» **SOURCE DATA**:
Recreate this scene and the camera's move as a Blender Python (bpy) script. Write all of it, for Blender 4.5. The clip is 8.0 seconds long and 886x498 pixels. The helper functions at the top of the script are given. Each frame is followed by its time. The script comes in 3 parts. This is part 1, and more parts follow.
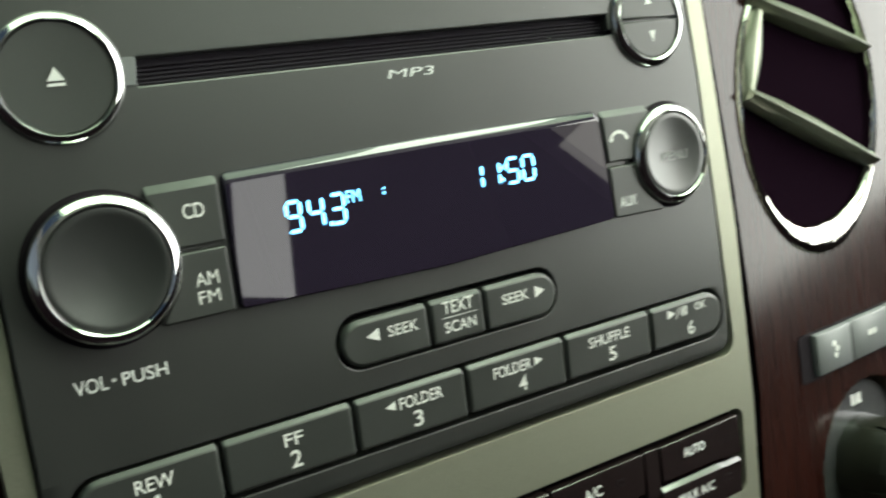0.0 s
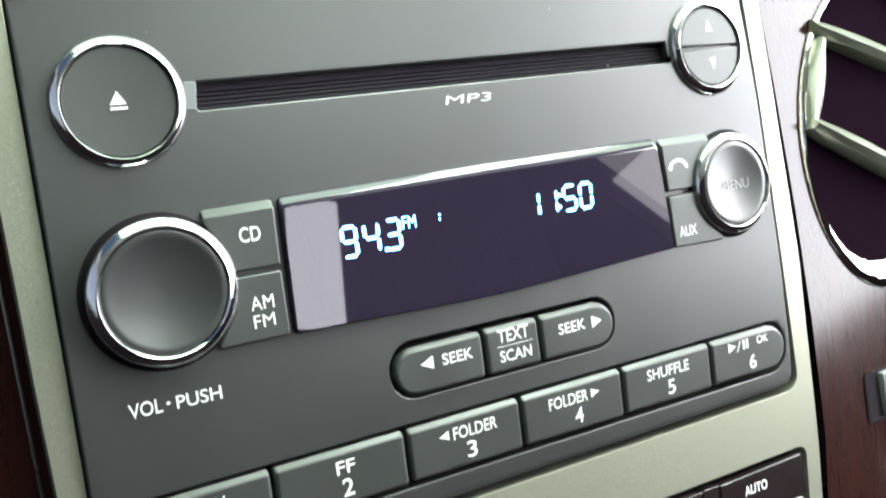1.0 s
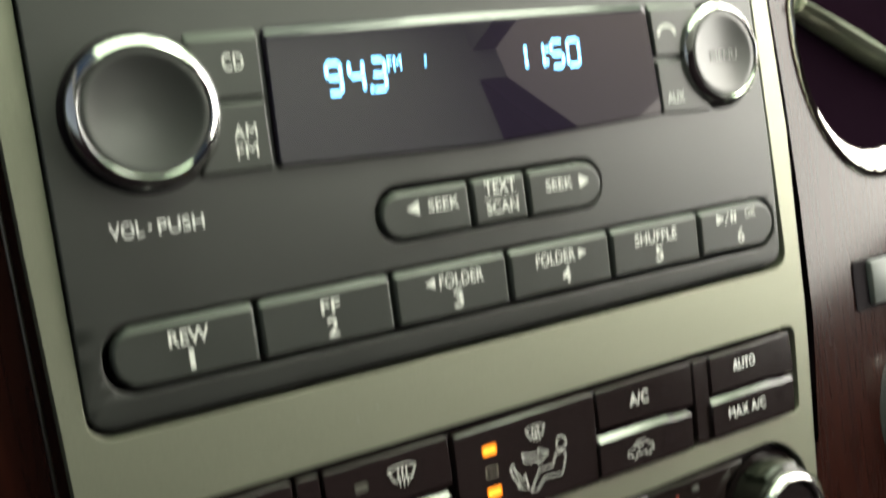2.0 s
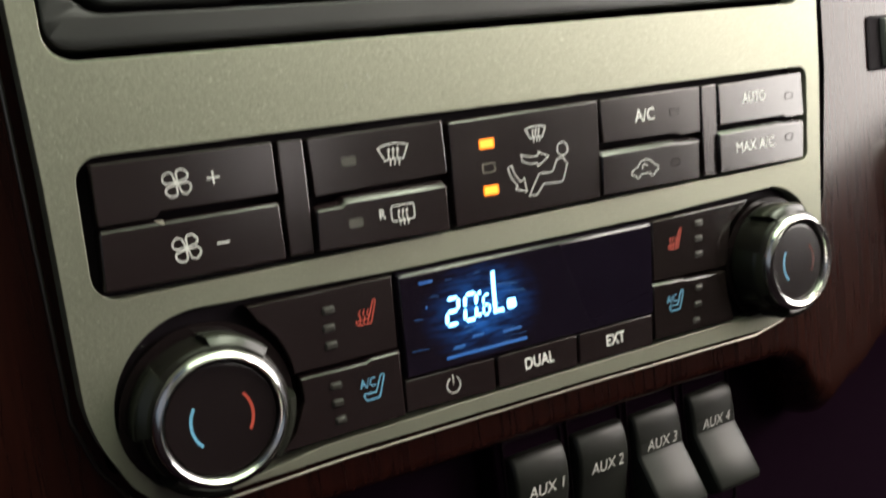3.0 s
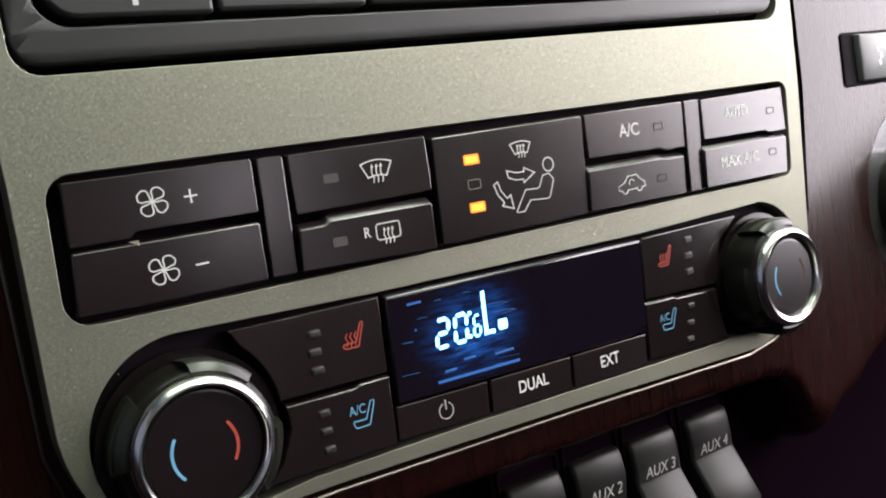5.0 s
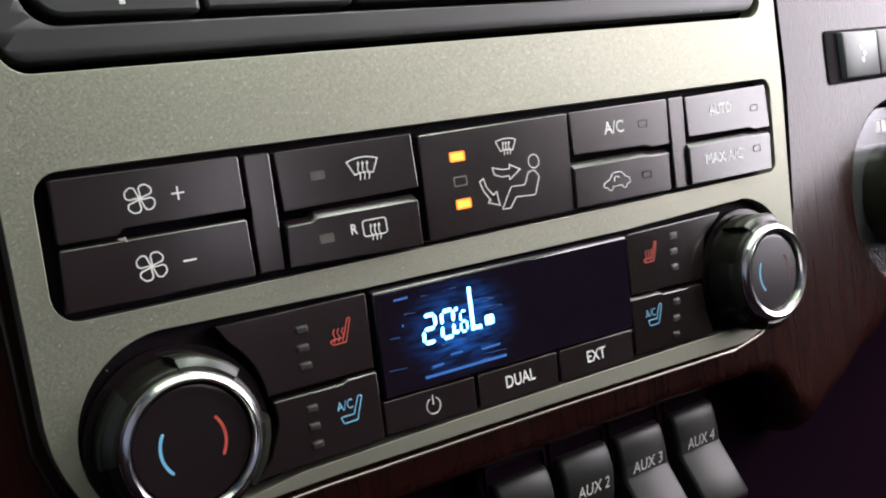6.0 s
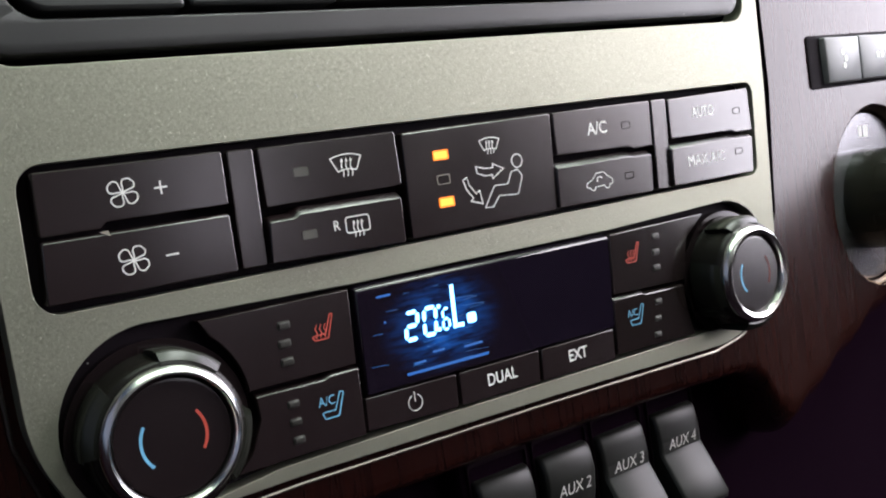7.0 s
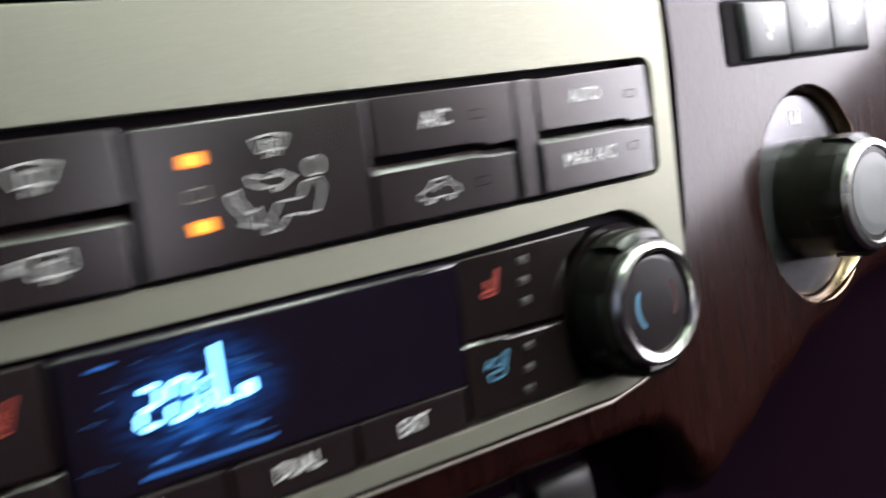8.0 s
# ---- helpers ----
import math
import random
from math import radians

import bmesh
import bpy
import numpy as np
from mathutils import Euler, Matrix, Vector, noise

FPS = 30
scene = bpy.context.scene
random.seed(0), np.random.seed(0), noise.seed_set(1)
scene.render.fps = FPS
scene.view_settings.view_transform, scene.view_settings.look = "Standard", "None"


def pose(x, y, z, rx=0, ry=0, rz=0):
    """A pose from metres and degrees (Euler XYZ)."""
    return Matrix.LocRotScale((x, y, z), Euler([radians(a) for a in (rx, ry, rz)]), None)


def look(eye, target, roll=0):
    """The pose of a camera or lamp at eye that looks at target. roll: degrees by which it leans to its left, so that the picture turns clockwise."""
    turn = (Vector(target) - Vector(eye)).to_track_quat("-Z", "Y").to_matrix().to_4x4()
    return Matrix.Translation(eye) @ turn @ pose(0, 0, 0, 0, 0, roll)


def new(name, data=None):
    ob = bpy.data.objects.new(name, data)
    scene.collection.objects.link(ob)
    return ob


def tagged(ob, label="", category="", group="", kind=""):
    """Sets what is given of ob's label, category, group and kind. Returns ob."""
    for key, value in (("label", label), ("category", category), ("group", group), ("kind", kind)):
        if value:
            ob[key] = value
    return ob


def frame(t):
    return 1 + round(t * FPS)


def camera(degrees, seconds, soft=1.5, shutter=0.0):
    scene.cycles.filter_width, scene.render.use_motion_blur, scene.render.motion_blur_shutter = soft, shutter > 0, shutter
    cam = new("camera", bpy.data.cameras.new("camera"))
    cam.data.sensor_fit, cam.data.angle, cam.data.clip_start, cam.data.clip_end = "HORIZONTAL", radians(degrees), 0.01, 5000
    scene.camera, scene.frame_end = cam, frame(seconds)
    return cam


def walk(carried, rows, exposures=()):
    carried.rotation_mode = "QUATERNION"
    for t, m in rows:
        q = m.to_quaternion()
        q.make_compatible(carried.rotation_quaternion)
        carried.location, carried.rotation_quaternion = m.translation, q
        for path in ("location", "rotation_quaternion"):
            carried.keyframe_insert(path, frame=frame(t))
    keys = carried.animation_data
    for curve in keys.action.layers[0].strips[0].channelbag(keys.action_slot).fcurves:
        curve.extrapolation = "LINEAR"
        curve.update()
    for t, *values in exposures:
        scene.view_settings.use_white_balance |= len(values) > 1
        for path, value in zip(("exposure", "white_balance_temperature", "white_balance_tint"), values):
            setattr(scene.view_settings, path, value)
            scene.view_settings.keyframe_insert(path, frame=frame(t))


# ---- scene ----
from mathutils.geometry import delaunay_2d_cdt

# The panel is laid out in millimetres: u to the right, v up along the face, y into the dash.
LEAN = Matrix.Translation((0, 0, 1.0)) @ pose(0, 0, 0, -25, 0, 0)

# ---- camera ----
cam = camera(50.1, 8.0, soft=2.0, shutter=0.7)
# seconds, eye (u, y, v) in mm, yaw, pitch, roll in degrees, all relative to the panel
PATH = [
    (0, -104.7, -189.8, 99.6, -31.45, -6.81, -8.67),
    (0.5, -105.2, -187.1, 96.8, -28.78, -5.86, -8.86),
    (1, -104.7, -187.2, 97.7, -28.71, -4.25, -8.36),
    (1.2, -104.0, -187.1, 98.2, -28.69, -3.86, -8.04),
    (2.3, -110.6, -182.5, 45.6, -29.64, -5.53, -8.09),
    (2.5, -111.8, -179.1, 33.8, -29.98, -6.27, -7.55),
    (2.8, -113.7, -173.1, 18.0, -30.58, -7.90, -7.31),
    (3, -113.8, -168.9, 10.7, -30.66, -9.04, -6.95),
    (3.5, -113.7, -163.2, 4.9, -31.32, -7.95, -7.51),
    (4, -113.7, -161.9, 2.6, -31.96, -6.15, -8.08),
    (4.5, -114.2, -161.7, 2.5, -32.44, -5.76, -8.41),
    (6, -114.5, -164.1, 1.2, -33.27, -5.74, -8.92),
    (6.5, -114.3, -165.6, 0.6, -33.49, -5.58, -8.76),
    (7, -114.4, -165.7, -0.8, -34.00, -5.42, -8.47),
    (7.3, -115.1, -167.2, -3.1, -34.44, -5.51, -8.38),
    (7.4, -114.3, -166.4, -3.9, -35.03, -5.75, -8.12),
    (7.4667, -111.2, -163.6, -3.5, -35.59, -6.16, -8.06),
    (7.5, -110.6, -163.3, -3.7, -35.64, -6.14, -8.06),
    (7.5333, -110.0, -163.0, -3.9, -35.68, -6.12, -8.07),
    (7.6, -104.2, -161.3, -7.0, -35.76, -5.45, -8.16),
    (7.7, -96.2, -148.7, -2.2, -37.62, -6.96, -6.88),
    (7.8, -84.9, -142.9, -0.8, -37.59, -7.48, -6.92),
    (7.9, -71.0, -137.9, -2.2, -37.14, -6.99, -7.86),
    (8, -56.8, -134.7, -4.3, -36.56, -6.06, -9.62),
]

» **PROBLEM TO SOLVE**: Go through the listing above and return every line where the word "category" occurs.

» **SOLUTION TO THE EXERCISE**:
def tagged(ob, label="", category="", group="", kind=""):
    """Sets what is given of ob's label, category, group and kind. Returns ob."""
    for key, value in (("label", label), ("category", category), ("group", group), ("kind", kind)):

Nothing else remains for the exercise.